(Rows from a dataset of clips and code)
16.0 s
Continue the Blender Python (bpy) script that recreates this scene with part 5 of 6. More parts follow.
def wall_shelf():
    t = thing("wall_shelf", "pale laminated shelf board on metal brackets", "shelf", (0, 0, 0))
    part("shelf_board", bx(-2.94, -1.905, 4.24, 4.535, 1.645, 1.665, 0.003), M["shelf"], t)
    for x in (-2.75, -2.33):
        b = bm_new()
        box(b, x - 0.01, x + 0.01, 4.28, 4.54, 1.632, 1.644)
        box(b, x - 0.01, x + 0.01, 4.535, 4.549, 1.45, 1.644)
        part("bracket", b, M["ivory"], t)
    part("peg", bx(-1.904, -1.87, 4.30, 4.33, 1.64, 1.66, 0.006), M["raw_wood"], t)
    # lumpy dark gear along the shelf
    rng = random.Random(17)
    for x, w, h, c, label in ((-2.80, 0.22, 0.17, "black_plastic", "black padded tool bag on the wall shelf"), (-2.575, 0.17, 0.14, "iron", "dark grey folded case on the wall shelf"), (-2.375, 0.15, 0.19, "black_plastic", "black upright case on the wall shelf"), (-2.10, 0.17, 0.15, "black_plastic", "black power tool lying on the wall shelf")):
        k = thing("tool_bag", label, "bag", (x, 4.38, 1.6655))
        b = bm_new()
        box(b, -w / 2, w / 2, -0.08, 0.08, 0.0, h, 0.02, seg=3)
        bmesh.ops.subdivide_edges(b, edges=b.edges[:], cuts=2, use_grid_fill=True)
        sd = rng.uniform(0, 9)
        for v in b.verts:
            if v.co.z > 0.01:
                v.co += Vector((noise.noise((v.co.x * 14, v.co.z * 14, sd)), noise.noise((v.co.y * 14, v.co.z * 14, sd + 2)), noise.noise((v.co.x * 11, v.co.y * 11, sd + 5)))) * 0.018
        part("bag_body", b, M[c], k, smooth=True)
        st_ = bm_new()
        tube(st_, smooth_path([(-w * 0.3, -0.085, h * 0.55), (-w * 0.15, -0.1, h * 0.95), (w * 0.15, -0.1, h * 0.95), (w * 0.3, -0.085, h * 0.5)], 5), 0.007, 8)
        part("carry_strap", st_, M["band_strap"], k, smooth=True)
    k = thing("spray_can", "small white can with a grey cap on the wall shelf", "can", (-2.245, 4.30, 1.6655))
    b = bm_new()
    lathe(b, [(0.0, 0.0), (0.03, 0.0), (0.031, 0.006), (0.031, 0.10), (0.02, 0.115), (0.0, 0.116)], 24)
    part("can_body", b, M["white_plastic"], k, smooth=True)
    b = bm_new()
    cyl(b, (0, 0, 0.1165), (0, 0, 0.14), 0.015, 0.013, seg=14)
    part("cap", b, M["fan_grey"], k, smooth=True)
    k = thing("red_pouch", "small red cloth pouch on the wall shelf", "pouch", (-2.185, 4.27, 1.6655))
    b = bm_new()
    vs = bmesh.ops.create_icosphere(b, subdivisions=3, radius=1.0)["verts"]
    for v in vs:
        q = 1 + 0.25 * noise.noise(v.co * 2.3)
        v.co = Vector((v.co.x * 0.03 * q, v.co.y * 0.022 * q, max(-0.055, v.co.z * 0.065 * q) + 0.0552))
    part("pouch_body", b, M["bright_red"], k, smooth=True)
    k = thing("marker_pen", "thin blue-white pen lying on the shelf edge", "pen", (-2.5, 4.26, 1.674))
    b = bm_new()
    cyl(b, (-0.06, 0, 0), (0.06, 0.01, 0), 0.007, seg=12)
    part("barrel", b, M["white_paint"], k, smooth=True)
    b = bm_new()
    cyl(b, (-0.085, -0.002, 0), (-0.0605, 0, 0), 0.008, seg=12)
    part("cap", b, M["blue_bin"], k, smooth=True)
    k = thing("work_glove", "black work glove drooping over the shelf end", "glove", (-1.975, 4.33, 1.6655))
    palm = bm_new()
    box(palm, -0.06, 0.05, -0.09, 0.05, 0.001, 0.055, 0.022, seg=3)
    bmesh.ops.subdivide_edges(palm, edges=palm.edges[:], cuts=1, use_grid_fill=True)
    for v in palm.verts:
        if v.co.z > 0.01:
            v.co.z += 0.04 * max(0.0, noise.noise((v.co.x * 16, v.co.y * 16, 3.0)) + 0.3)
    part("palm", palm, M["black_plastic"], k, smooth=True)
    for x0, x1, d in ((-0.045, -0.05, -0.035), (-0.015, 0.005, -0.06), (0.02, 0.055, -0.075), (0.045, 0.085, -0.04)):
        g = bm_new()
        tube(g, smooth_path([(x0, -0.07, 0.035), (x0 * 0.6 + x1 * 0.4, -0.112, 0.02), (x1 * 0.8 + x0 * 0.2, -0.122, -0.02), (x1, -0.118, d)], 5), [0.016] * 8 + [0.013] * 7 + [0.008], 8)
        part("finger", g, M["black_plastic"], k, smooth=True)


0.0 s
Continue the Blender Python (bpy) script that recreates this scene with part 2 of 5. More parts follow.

Stated problem.
Return the lines above exactly, keeping every word.

Exercise answer.
16.0 s
Continue the Blender Python (bpy) script that recreates this scene with part 5 of 6. More parts follow.
def wall_shelf():
    t = thing("wall_shelf", "pale laminated shelf board on metal brackets", "shelf", (0, 0, 0))
    part("shelf_board", bx(-2.94, -1.905, 4.24, 4.535, 1.645, 1.665, 0.003), M["shelf"], t)
    for x in (-2.75, -2.33):
        b = bm_new()
        box(b, x - 0.01, x + 0.01, 4.28, 4.54, 1.632, 1.644)
        box(b, x - 0.01, x + 0.01, 4.535, 4.549, 1.45, 1.644)
        part("bracket", b, M["ivory"], t)
    part("peg", bx(-1.904, -1.87, 4.30, 4.33, 1.64, 1.66, 0.006), M["raw_wood"], t)
    # lumpy dark gear along the shelf
    rng = random.Random(17)
    for x, w, h, c, label in ((-2.80, 0.22, 0.17, "black_plastic", "black padded tool bag on the wall shelf"), (-2.575, 0.17, 0.14, "iron", "dark grey folded case on the wall shelf"), (-2.375, 0.15, 0.19, "black_plastic", "black upright case on the wall shelf"), (-2.10, 0.17, 0.15, "black_plastic", "black power tool lying on the wall shelf")):
        k = thing("tool_bag", label, "bag", (x, 4.38, 1.6655))
        b = bm_new()
        box(b, -w / 2, w / 2, -0.08, 0.08, 0.0, h, 0.02, seg=3)
        bmesh.ops.subdivide_edges(b, edges=b.edges[:], cuts=2, use_grid_fill=True)
        sd = rng.uniform(0, 9)
        for v in b.verts:
            if v.co.z > 0.01:
                v.co += Vector((noise.noise((v.co.x * 14, v.co.z * 14, sd)), noise.noise((v.co.y * 14, v.co.z * 14, sd + 2)), noise.noise((v.co.x * 11, v.co.y * 11, sd + 5)))) * 0.018
        part("bag_body", b, M[c], k, smooth=True)
        st_ = bm_new()
        tube(st_, smooth_path([(-w * 0.3, -0.085, h * 0.55), (-w * 0.15, -0.1, h * 0.95), (w * 0.15, -0.1, h * 0.95), (w * 0.3, -0.085, h * 0.5)], 5), 0.007, 8)
        part("carry_strap", st_, M["band_strap"], k, smooth=True)
    k = thing("spray_can", "small white can with a grey cap on the wall shelf", "can", (-2.245, 4.30, 1.6655))
    b = bm_new()
    lathe(b, [(0.0, 0.0), (0.03, 0.0), (0.031, 0.006), (0.031, 0.10), (0.02, 0.115), (0.0, 0.116)], 24)
    part("can_body", b, M["white_plastic"], k, smooth=True)
    b = bm_new()
    cyl(b, (0, 0, 0.1165), (0, 0, 0.14), 0.015, 0.013, seg=14)
    part("cap", b, M["fan_grey"], k, smooth=True)
    k = thing("red_pouch", "small red cloth pouch on the wall shelf", "pouch", (-2.185, 4.27, 1.6655))
    b = bm_new()
    vs = bmesh.ops.create_icosphere(b, subdivisions=3, radius=1.0)["verts"]
    for v in vs:
        q = 1 + 0.25 * noise.noise(v.co * 2.3)
        v.co = Vector((v.co.x * 0.03 * q, v.co.y * 0.022 * q, max(-0.055, v.co.z * 0.065 * q) + 0.0552))
    part("pouch_body", b, M["bright_red"], k, smooth=True)
    k = thing("marker_pen", "thin blue-white pen lying on the shelf edge", "pen", (-2.5, 4.26, 1.674))
    b = bm_new()
    cyl(b, (-0.06, 0, 0), (0.06, 0.01, 0), 0.007, seg=12)
    part("barrel", b, M["white_paint"], k, smooth=True)
    b = bm_new()
    cyl(b, (-0.085, -0.002, 0), (-0.0605, 0, 0), 0.008, seg=12)
    part("cap", b, M["blue_bin"], k, smooth=True)
    k = thing("work_glove", "black work glove drooping over the shelf end", "glove", (-1.975, 4.33, 1.6655))
    palm = bm_new()
    box(palm, -0.06, 0.05, -0.09, 0.05, 0.001, 0.055, 0.022, seg=3)
    bmesh.ops.subdivide_edges(palm, edges=palm.edges[:], cuts=1, use_grid_fill=True)
    for v in palm.verts:
        if v.co.z > 0.01:
            v.co.z += 0.04 * max(0.0, noise.noise((v.co.x * 16, v.co.y * 16, 3.0)) + 0.3)
    part("palm", palm, M["black_plastic"], k, smooth=True)
    for x0, x1, d in ((-0.045, -0.05, -0.035), (-0.015, 0.005, -0.06), (0.02, 0.055, -0.075), (0.045, 0.085, -0.04)):
        g = bm_new()
        tube(g, smooth_path([(x0, -0.07, 0.035), (x0 * 0.6 + x1 * 0.4, -0.112, 0.02), (x1 * 0.8 + x0 * 0.2, -0.122, -0.02), (x1, -0.118, d)], 5), [0.016] * 8 + [0.013] * 7 + [0.008], 8)
        part("finger", g, M["black_plastic"], k, smooth=True)


0.0 s
Continue the Blender Python (bpy) script that recreates this scene with part 2 of 5. More parts follow.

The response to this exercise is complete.